Aim of the exercise: Scan the data below. Pull out each line where "with" occurs.

Data section:
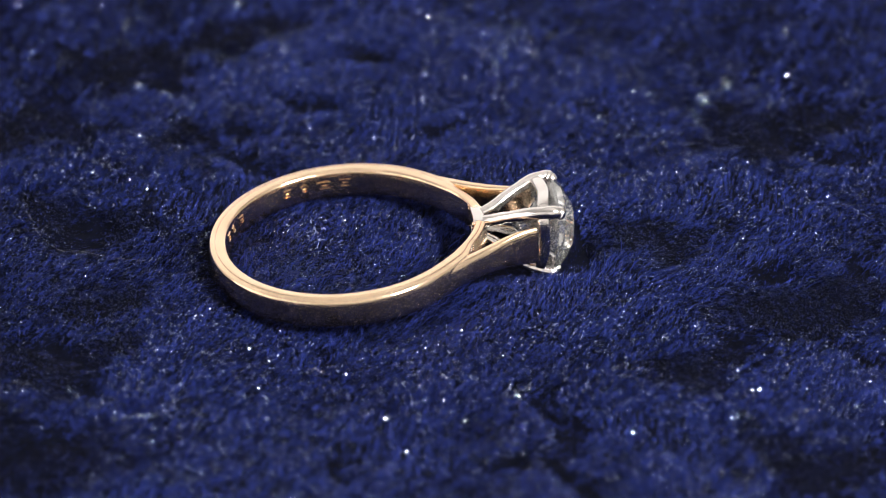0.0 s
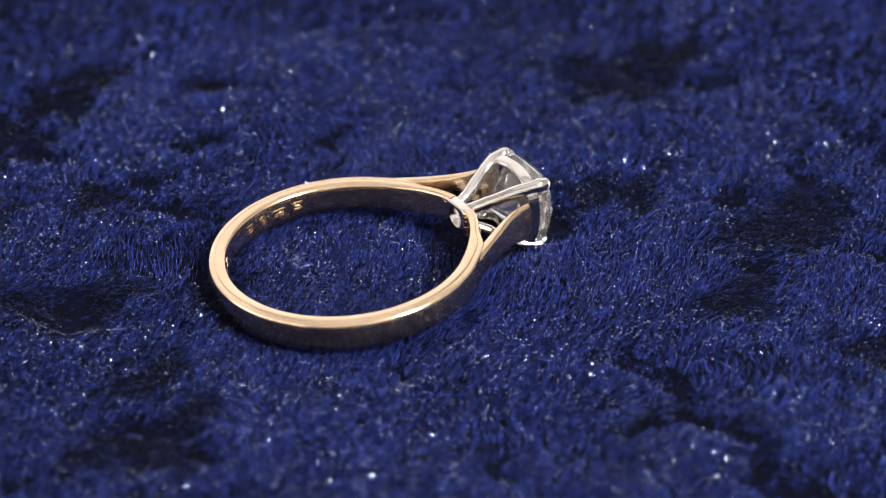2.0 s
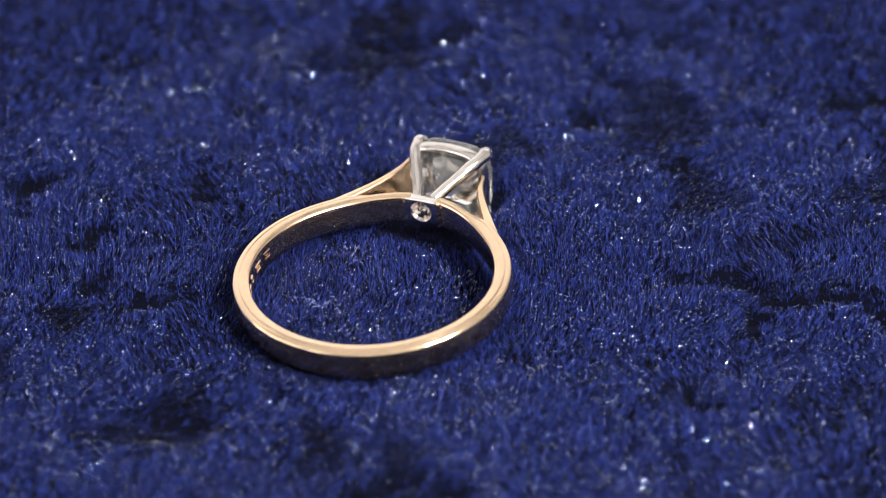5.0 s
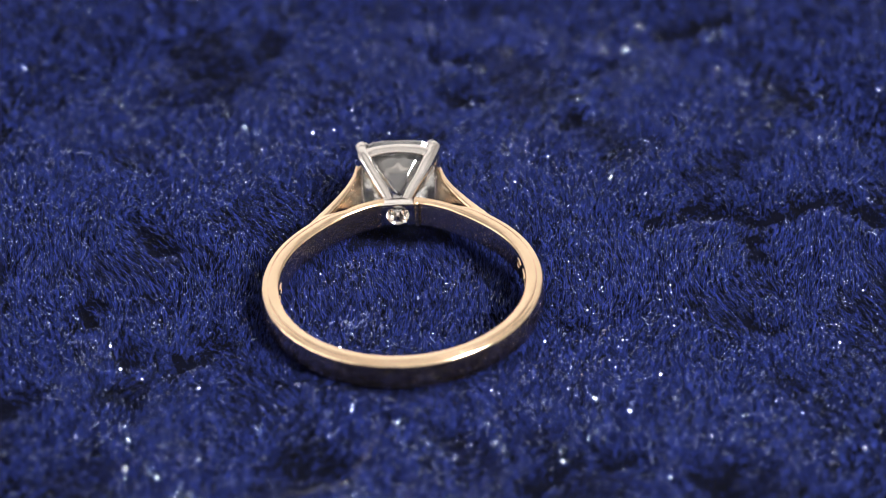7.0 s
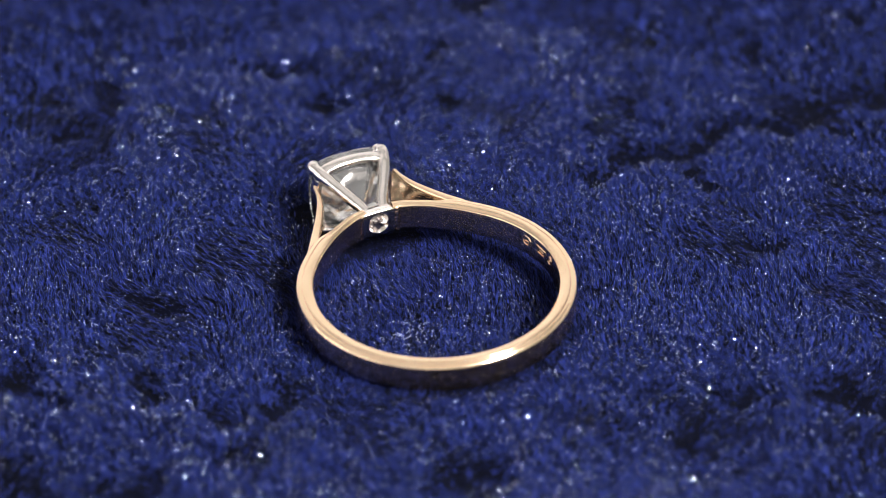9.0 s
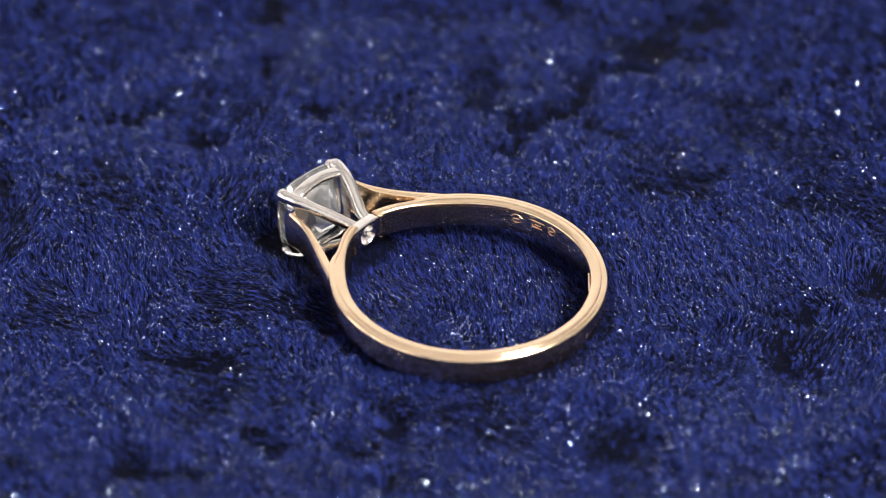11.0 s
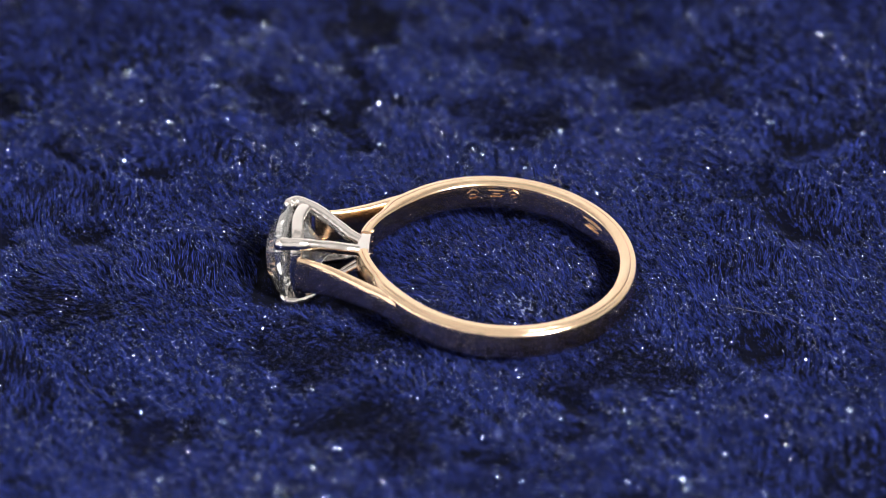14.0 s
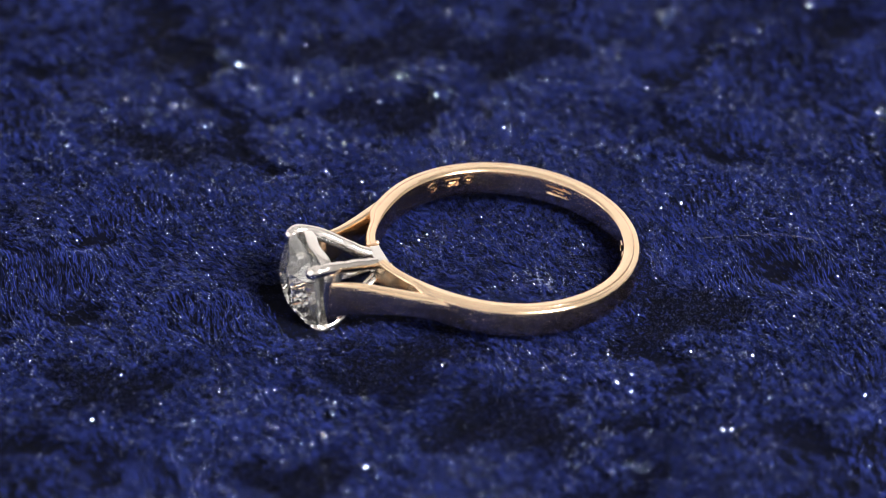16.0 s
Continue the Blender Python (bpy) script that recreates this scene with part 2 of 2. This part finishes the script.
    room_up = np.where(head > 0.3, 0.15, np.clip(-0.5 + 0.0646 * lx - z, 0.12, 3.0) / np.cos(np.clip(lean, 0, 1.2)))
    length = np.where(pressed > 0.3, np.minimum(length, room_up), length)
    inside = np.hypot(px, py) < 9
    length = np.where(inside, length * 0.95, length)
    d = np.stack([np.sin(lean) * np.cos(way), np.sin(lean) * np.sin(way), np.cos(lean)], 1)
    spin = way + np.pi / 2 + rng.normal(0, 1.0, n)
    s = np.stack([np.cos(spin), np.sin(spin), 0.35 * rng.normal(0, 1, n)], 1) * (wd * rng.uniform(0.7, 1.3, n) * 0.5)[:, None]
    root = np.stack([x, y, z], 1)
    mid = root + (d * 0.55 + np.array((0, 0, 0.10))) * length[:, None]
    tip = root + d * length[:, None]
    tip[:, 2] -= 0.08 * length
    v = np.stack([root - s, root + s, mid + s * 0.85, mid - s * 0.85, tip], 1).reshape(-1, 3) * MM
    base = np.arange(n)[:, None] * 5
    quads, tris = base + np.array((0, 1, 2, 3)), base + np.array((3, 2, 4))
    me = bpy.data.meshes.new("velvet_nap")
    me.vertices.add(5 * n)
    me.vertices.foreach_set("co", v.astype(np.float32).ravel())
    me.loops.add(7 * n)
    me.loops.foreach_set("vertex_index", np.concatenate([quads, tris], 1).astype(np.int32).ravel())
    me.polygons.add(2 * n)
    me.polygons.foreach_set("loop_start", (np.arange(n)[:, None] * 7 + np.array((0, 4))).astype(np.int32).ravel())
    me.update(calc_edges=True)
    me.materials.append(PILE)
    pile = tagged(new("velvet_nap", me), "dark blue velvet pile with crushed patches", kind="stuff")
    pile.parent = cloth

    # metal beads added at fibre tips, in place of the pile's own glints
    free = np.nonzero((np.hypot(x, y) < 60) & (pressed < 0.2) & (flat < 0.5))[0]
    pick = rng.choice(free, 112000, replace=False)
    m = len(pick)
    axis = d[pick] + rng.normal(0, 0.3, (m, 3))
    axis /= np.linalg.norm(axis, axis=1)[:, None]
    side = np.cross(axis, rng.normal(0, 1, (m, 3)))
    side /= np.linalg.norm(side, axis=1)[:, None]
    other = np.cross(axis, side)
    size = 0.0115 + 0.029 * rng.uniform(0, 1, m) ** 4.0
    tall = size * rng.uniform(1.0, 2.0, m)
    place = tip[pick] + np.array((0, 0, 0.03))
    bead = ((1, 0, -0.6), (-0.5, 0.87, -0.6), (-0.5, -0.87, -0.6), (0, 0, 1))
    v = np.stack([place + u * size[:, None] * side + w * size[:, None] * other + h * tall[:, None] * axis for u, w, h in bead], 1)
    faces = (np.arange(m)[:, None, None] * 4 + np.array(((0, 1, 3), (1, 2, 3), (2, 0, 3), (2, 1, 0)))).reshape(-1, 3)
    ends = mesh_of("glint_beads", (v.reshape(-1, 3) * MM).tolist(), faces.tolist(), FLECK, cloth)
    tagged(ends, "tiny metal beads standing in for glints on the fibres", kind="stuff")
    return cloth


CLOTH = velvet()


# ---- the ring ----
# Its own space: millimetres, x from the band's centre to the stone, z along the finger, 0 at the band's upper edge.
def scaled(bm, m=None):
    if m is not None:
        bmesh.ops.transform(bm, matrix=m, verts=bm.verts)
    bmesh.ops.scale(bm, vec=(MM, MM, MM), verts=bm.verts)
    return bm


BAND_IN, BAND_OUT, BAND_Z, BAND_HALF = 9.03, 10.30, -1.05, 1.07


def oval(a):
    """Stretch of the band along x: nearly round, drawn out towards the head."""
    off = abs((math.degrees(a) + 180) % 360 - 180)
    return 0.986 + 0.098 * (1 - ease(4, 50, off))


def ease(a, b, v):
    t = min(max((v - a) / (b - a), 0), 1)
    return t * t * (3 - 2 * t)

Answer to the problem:
Continue the Blender Python (bpy) script that recreates this scene with part 2 of 2. This part finishes the script.
    pile = tagged(new("velvet_nap", me), "dark blue velvet pile with crushed patches", kind="stuff")